## WHAT YOU HAVE TO DO:
Copy verbatim the material from its first line to the line that holds "return y0 + sign * s", including that line.

..............................

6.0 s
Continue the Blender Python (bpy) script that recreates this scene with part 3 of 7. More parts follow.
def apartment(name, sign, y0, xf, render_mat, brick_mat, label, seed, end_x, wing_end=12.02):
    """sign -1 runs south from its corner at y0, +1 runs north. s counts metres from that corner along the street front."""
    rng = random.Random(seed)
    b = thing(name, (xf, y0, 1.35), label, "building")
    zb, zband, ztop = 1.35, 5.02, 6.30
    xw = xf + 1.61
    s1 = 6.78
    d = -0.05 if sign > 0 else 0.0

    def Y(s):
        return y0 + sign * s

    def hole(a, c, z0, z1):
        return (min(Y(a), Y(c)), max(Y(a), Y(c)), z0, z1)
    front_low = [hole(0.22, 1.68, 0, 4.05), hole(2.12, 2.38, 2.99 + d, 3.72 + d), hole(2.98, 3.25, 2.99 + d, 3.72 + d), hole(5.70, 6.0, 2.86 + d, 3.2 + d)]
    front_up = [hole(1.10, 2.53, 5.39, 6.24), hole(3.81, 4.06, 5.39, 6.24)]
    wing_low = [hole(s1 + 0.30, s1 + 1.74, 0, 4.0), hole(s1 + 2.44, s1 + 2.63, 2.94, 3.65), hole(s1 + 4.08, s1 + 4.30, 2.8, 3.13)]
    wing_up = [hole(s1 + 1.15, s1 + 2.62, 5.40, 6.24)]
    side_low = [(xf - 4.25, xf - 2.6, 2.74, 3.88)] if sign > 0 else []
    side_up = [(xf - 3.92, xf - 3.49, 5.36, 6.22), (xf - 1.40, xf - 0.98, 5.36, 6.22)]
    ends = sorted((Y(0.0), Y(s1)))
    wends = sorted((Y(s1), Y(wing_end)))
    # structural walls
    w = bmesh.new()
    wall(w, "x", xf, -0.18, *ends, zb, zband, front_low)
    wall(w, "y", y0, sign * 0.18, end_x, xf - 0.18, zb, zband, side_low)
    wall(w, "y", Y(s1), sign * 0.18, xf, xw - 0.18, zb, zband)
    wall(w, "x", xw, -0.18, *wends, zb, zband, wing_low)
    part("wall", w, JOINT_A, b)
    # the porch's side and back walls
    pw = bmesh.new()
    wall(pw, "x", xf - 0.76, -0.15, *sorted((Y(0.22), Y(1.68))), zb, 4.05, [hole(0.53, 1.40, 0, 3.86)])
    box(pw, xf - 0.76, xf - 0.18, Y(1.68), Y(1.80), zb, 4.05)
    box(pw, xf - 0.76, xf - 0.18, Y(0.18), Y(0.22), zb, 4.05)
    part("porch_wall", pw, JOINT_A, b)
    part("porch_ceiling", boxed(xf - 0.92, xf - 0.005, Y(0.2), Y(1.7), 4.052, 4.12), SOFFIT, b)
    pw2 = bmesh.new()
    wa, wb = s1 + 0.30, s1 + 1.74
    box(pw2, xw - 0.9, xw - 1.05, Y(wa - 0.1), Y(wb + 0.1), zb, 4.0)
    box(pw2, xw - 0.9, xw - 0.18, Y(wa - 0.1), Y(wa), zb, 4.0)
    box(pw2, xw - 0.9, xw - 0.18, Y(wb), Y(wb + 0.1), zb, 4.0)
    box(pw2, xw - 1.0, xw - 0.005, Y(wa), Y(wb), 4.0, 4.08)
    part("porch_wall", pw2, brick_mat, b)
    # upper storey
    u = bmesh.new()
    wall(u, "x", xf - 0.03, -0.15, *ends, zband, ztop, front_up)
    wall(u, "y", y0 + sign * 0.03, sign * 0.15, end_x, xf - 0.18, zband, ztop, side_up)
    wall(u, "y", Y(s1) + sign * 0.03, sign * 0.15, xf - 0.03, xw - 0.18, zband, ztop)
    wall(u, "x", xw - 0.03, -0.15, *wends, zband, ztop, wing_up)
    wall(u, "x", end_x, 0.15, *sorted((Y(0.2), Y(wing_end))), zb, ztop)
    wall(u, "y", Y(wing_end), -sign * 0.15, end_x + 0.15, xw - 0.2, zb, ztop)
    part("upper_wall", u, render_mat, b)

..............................

## SOLUTION FOR THIS EXERCISE:
6.0 s
Continue the Blender Python (bpy) script that recreates this scene with part 3 of 7. More parts follow.
def apartment(name, sign, y0, xf, render_mat, brick_mat, label, seed, end_x, wing_end=12.02):
    """sign -1 runs south from its corner at y0, +1 runs north. s counts metres from that corner along the street front."""
    rng = random.Random(seed)
    b = thing(name, (xf, y0, 1.35), label, "building")
    zb, zband, ztop = 1.35, 5.02, 6.30
    xw = xf + 1.61
    s1 = 6.78
    d = -0.05 if sign > 0 else 0.0

    def Y(s):
        return y0 + sign * s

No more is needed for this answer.